Ein verbotenes Gedicht

Mit 35 zu sterben, ist längst zu spät.

Im Schoß hättest du beizeiten exekutiert werden sollen

So wie dein Gedicht. Keine Not

Für ein weißes Blatt Papier, ganz Grab zu sein.

Ein Kind ohne Recht auf Geburt

Verschließt seine Hand in täglichen Verbrechen.

Fünf Finger faulen wie eine Schlange, die im Winterschlaf

Sich verfängt.

Augen faulen, sie fliehen einen bissigen Sturm.

Dein Gesicht ist ein Tropfen Wasser bei zügiger Berührung.

Gebeine zeichnen dem Weiß seine Spur.

Dies ist ein Schwarm Aale in der tiefen See des Leibes,

der seinen Weg sucht unter weißem Seegras.

In bleicheren Rufen ist nur zu hören Finsternis.

Fühllos glättet dich eine fremde Hand,

ein Druckfehler wirst du nach und nach.

Und die Nachgeburt, sie wird enger gewickelt,

bis dein letztes Wort mit dir sterben geht.

Wer stirbt, heute stirbt,

wird eine Nachricht, übel und riechend.

(S.11)

Der fortwährende Bezug zum Tod und zum Sterben hat überhaupt nichts Melancholisches.
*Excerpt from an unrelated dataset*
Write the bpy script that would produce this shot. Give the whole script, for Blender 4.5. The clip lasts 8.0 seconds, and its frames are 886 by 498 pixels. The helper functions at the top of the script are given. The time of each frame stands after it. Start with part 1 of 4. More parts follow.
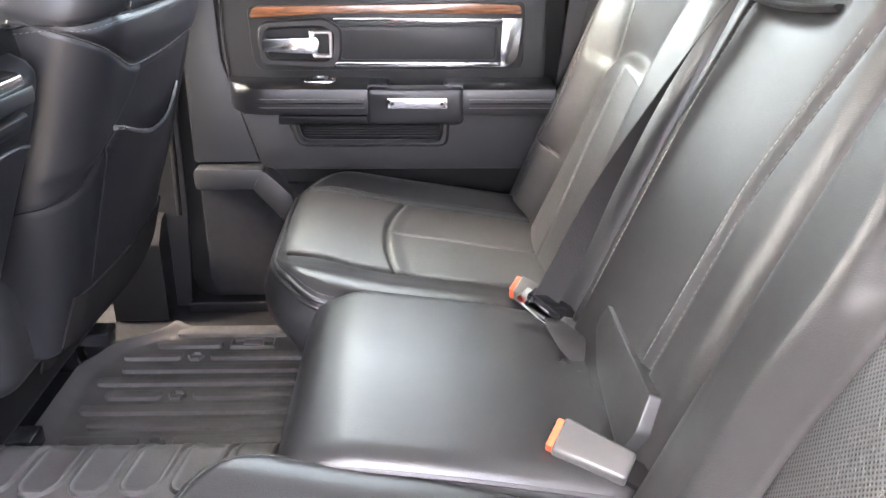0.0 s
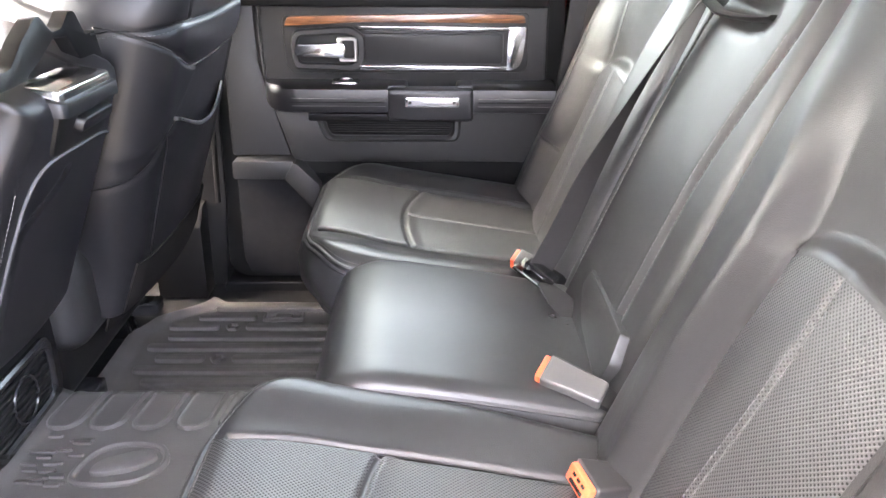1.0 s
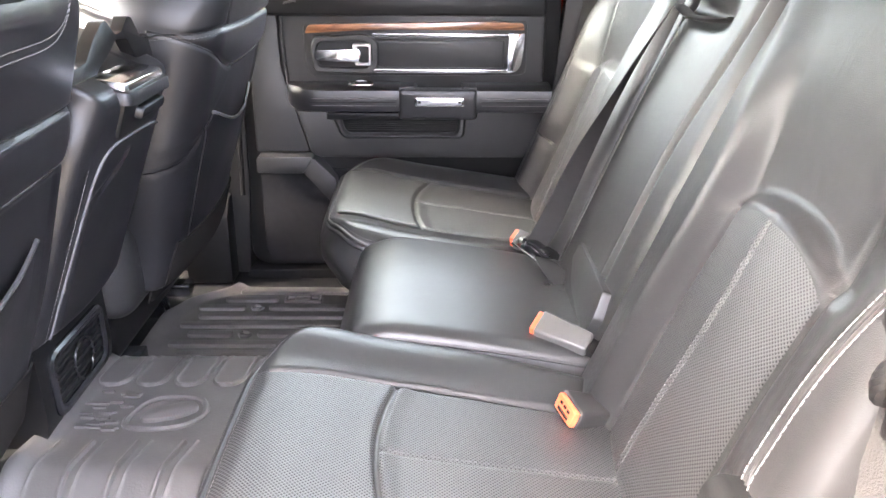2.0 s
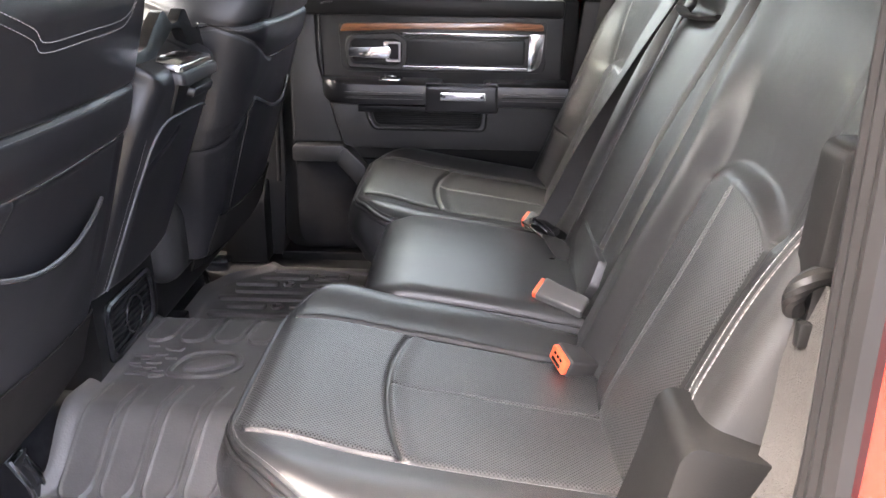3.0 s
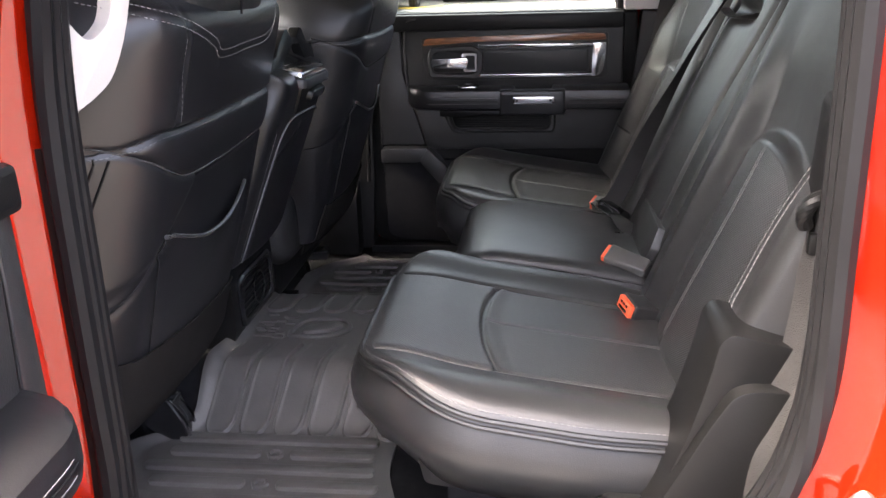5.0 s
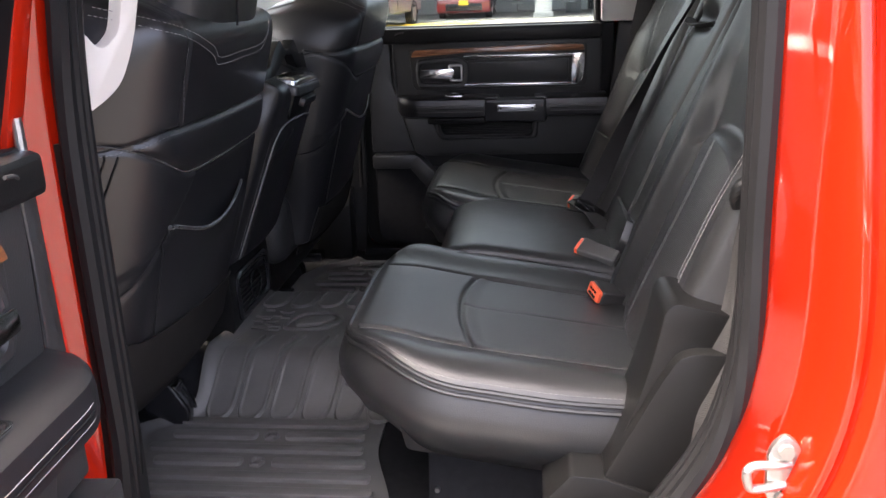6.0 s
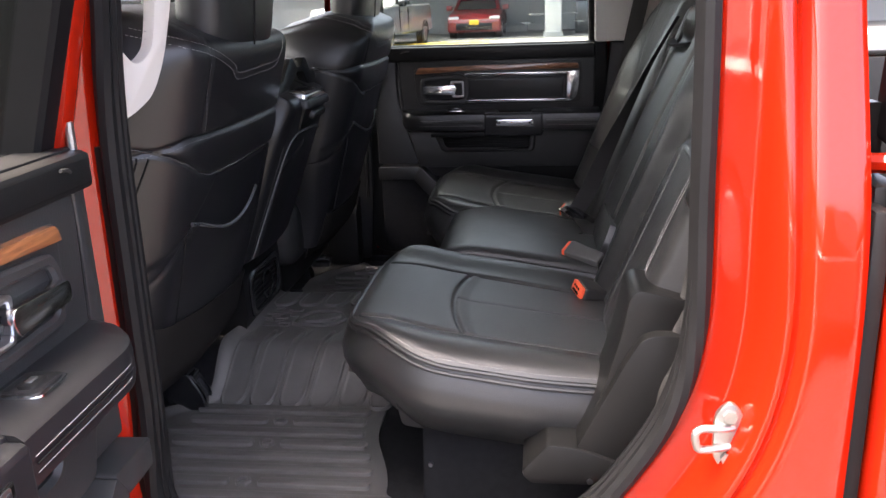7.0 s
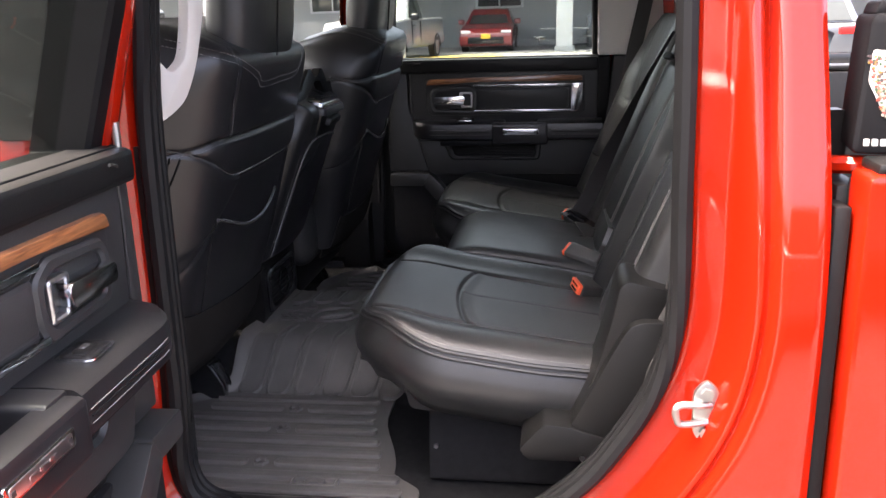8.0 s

Stattdessen wird der Leser überrascht, ja schockiert, denn die Worte weisen auf das unvermeidliche Ende eines jeden von uns hin. Einfach macht es der Autor seinem Publikum nicht mit der Dechiffrierung, mit dem Zugang zu seiner Lyrik. Die Erfahrung, dass man in manchen Ländern dieser Erde nicht uneingeschränkt seine Meinung sagen kann, dass man nicht das publizieren darf, was immer man möchte, schlägt sich eben auch in der Art und Weise nieder, wie sich betroffene Schriftsteller mitteilen.

Wer sich auf die Lyrik dieses außergewöhnlichen Autors einlässt, wird feststellen, dass es sich lohnt, wenn er sich gegen das „blindlings Drauflosschreiben“ seiner chinesischen Kollegen wehrt, gegen „Chinesisch von Außen“. Für uns macht seine Pflege der chinesischen Sprache das Verständnis nicht einfacher, aber gerade das mag den Reiz seiner Dichtung ausmachen.